== What this task involves ==
Reproduce each line of the listing exactly.

== Given material ==
* Begin *

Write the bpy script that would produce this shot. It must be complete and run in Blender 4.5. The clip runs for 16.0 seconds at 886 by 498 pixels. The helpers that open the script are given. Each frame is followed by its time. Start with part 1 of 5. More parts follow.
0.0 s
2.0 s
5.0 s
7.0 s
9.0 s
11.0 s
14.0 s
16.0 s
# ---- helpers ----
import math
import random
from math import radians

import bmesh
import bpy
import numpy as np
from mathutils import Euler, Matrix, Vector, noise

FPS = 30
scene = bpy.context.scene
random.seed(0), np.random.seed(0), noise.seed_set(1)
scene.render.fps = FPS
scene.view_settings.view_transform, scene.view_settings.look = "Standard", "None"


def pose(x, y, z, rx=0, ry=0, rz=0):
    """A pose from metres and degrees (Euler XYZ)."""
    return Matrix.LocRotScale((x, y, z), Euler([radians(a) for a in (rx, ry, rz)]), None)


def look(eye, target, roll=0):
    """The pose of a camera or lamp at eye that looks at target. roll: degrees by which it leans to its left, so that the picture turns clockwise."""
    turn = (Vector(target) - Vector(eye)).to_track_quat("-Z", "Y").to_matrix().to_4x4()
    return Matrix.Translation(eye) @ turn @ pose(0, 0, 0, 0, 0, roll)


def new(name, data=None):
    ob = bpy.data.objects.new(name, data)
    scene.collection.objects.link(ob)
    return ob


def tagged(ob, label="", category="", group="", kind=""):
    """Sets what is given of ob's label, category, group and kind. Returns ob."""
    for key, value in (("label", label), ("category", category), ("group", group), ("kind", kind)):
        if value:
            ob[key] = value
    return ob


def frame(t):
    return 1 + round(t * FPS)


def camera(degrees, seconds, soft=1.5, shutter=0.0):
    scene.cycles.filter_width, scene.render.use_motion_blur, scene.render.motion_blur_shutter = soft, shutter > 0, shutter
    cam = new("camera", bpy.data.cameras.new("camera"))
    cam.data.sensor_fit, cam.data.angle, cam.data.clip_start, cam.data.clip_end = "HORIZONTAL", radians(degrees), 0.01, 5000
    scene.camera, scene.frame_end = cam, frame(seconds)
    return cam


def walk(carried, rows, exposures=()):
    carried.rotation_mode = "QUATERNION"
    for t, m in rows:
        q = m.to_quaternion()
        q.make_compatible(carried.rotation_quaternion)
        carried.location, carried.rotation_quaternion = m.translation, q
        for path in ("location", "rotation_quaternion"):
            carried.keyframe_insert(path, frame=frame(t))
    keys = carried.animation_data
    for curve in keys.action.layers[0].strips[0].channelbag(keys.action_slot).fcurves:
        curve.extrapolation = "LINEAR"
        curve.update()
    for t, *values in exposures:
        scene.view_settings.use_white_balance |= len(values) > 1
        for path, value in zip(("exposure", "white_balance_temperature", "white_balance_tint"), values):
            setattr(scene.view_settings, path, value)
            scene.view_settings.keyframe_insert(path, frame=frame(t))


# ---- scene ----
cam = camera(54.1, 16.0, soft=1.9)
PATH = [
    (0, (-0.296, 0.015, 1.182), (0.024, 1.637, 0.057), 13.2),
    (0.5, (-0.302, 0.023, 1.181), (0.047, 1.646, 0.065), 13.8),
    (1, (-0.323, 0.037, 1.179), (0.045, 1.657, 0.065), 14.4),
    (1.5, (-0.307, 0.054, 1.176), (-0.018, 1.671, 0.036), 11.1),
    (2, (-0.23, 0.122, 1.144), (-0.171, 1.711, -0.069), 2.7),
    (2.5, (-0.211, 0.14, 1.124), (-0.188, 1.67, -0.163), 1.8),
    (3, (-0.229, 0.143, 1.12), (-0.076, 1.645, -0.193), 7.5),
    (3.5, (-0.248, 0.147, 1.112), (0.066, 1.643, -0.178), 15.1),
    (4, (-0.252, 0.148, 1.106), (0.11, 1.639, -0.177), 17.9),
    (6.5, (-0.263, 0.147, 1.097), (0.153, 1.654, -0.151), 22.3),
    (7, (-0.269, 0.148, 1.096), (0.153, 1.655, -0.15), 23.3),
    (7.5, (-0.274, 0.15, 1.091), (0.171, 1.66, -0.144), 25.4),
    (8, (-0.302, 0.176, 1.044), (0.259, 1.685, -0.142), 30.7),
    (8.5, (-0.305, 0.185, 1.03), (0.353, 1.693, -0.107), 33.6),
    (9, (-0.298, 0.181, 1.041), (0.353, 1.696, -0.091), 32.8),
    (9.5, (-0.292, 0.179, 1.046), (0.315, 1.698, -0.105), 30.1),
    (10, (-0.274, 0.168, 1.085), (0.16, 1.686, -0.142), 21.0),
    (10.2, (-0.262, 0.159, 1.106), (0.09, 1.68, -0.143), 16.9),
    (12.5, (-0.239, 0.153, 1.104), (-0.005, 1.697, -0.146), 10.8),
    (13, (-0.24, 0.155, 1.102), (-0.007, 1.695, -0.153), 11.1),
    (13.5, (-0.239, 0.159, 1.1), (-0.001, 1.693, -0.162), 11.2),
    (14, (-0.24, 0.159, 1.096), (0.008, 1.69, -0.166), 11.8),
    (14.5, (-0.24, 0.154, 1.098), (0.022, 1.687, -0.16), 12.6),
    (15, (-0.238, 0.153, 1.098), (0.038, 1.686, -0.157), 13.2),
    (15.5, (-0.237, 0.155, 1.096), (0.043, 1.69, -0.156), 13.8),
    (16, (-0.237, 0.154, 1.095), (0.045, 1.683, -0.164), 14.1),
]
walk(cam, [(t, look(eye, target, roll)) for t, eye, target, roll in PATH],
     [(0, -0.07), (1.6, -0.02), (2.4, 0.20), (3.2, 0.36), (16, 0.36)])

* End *

== Exercise solution ==
Write the bpy script that would produce this shot. It must be complete and run in Blender 4.5. The clip runs for 16.0 seconds at 886 by 498 pixels. The helpers that open the script are given. Each frame is followed by its time. Start with part 1 of 5. More parts follow.
0.0 s
2.0 s
5.0 s
7.0 s
9.0 s
11.0 s
14.0 s
16.0 s
# ---- helpers ----
import math
import random
from math import radians

import bmesh
import bpy
import numpy as np
from mathutils import Euler, Matrix, Vector, noise

FPS = 30
scene = bpy.context.scene
random.seed(0), np.random.seed(0), noise.seed_set(1)
scene.render.fps = FPS
scene.view_settings.view_transform, scene.view_settings.look = "Standard", "None"


def pose(x, y, z, rx=0, ry=0, rz=0):
    """A pose from metres and degrees (Euler XYZ)."""
    return Matrix.LocRotScale((x, y, z), Euler([radians(a) for a in (rx, ry, rz)]), None)


def look(eye, target, roll=0):
    """The pose of a camera or lamp at eye that looks at target. roll: degrees by which it leans to its left, so that the picture turns clockwise."""
    turn = (Vector(target) - Vector(eye)).to_track_quat("-Z", "Y").to_matrix().to_4x4()
    return Matrix.Translation(eye) @ turn @ pose(0, 0, 0, 0, 0, roll)


def new(name, data=None):
    ob = bpy.data.objects.new(name, data)
    scene.collection.objects.link(ob)
    return ob


def tagged(ob, label="", category="", group="", kind=""):
    """Sets what is given of ob's label, category, group and kind. Returns ob."""
    for key, value in (("label", label), ("category", category), ("group", group), ("kind", kind)):
        if value:
            ob[key] = value
    return ob


def frame(t):
    return 1 + round(t * FPS)


def camera(degrees, seconds, soft=1.5, shutter=0.0):
    scene.cycles.filter_width, scene.render.use_motion_blur, scene.render.motion_blur_shutter = soft, shutter > 0, shutter
    cam = new("camera", bpy.data.cameras.new("camera"))
    cam.data.sensor_fit, cam.data.angle, cam.data.clip_start, cam.data.clip_end = "HORIZONTAL", radians(degrees), 0.01, 5000
    scene.camera, scene.frame_end = cam, frame(seconds)
    return cam


def walk(carried, rows, exposures=()):
    carried.rotation_mode = "QUATERNION"
    for t, m in rows:
        q = m.to_quaternion()
        q.make_compatible(carried.rotation_quaternion)
        carried.location, carried.rotation_quaternion = m.translation, q
        for path in ("location", "rotation_quaternion"):
            carried.keyframe_insert(path, frame=frame(t))
    keys = carried.animation_data
    for curve in keys.action.layers[0].strips[0].channelbag(keys.action_slot).fcurves:
        curve.extrapolation = "LINEAR"
        curve.update()
    for t, *values in exposures:
        scene.view_settings.use_white_balance |= len(values) > 1
        for path, value in zip(("exposure", "white_balance_temperature", "white_balance_tint"), values):
            setattr(scene.view_settings, path, value)
            scene.view_settings.keyframe_insert(path, frame=frame(t))


# ---- scene ----
cam = camera(54.1, 16.0, soft=1.9)
PATH = [
    (0, (-0.296, 0.015, 1.182), (0.024, 1.637, 0.057), 13.2),
    (0.5, (-0.302, 0.023, 1.181), (0.047, 1.646, 0.065), 13.8),
    (1, (-0.323, 0.037, 1.179), (0.045, 1.657, 0.065), 14.4),
    (1.5, (-0.307, 0.054, 1.176), (-0.018, 1.671, 0.036), 11.1),
    (2, (-0.23, 0.122, 1.144), (-0.171, 1.711, -0.069), 2.7),
    (2.5, (-0.211, 0.14, 1.124), (-0.188, 1.67, -0.163), 1.8),
    (3, (-0.229, 0.143, 1.12), (-0.076, 1.645, -0.193), 7.5),
    (3.5, (-0.248, 0.147, 1.112), (0.066, 1.643, -0.178), 15.1),
    (4, (-0.252, 0.148, 1.106), (0.11, 1.639, -0.177), 17.9),
    (6.5, (-0.263, 0.147, 1.097), (0.153, 1.654, -0.151), 22.3),
    (7, (-0.269, 0.148, 1.096), (0.153, 1.655, -0.15), 23.3),
    (7.5, (-0.274, 0.15, 1.091), (0.171, 1.66, -0.144), 25.4),
    (8, (-0.302, 0.176, 1.044), (0.259, 1.685, -0.142), 30.7),
    (8.5, (-0.305, 0.185, 1.03), (0.353, 1.693, -0.107), 33.6),
    (9, (-0.298, 0.181, 1.041), (0.353, 1.696, -0.091), 32.8),
    (9.5, (-0.292, 0.179, 1.046), (0.315, 1.698, -0.105), 30.1),
    (10, (-0.274, 0.168, 1.085), (0.16, 1.686, -0.142), 21.0),
    (10.2, (-0.262, 0.159, 1.106), (0.09, 1.68, -0.143), 16.9),
    (12.5, (-0.239, 0.153, 1.104), (-0.005, 1.697, -0.146), 10.8),
    (13, (-0.24, 0.155, 1.102), (-0.007, 1.695, -0.153), 11.1),
    (13.5, (-0.239, 0.159, 1.1), (-0.001, 1.693, -0.162), 11.2),
    (14, (-0.24, 0.159, 1.096), (0.008, 1.69, -0.166), 11.8),
    (14.5, (-0.24, 0.154, 1.098), (0.022, 1.687, -0.16), 12.6),
    (15, (-0.238, 0.153, 1.098), (0.038, 1.686, -0.157), 13.2),
    (15.5, (-0.237, 0.155, 1.096), (0.043, 1.69, -0.156), 13.8),
    (16, (-0.237, 0.154, 1.095), (0.045, 1.683, -0.164), 14.1),
]
walk(cam, [(t, look(eye, target, roll)) for t, eye, target, roll in PATH],
     [(0, -0.07), (1.6, -0.02), (2.4, 0.20), (3.2, 0.36), (16, 0.36)])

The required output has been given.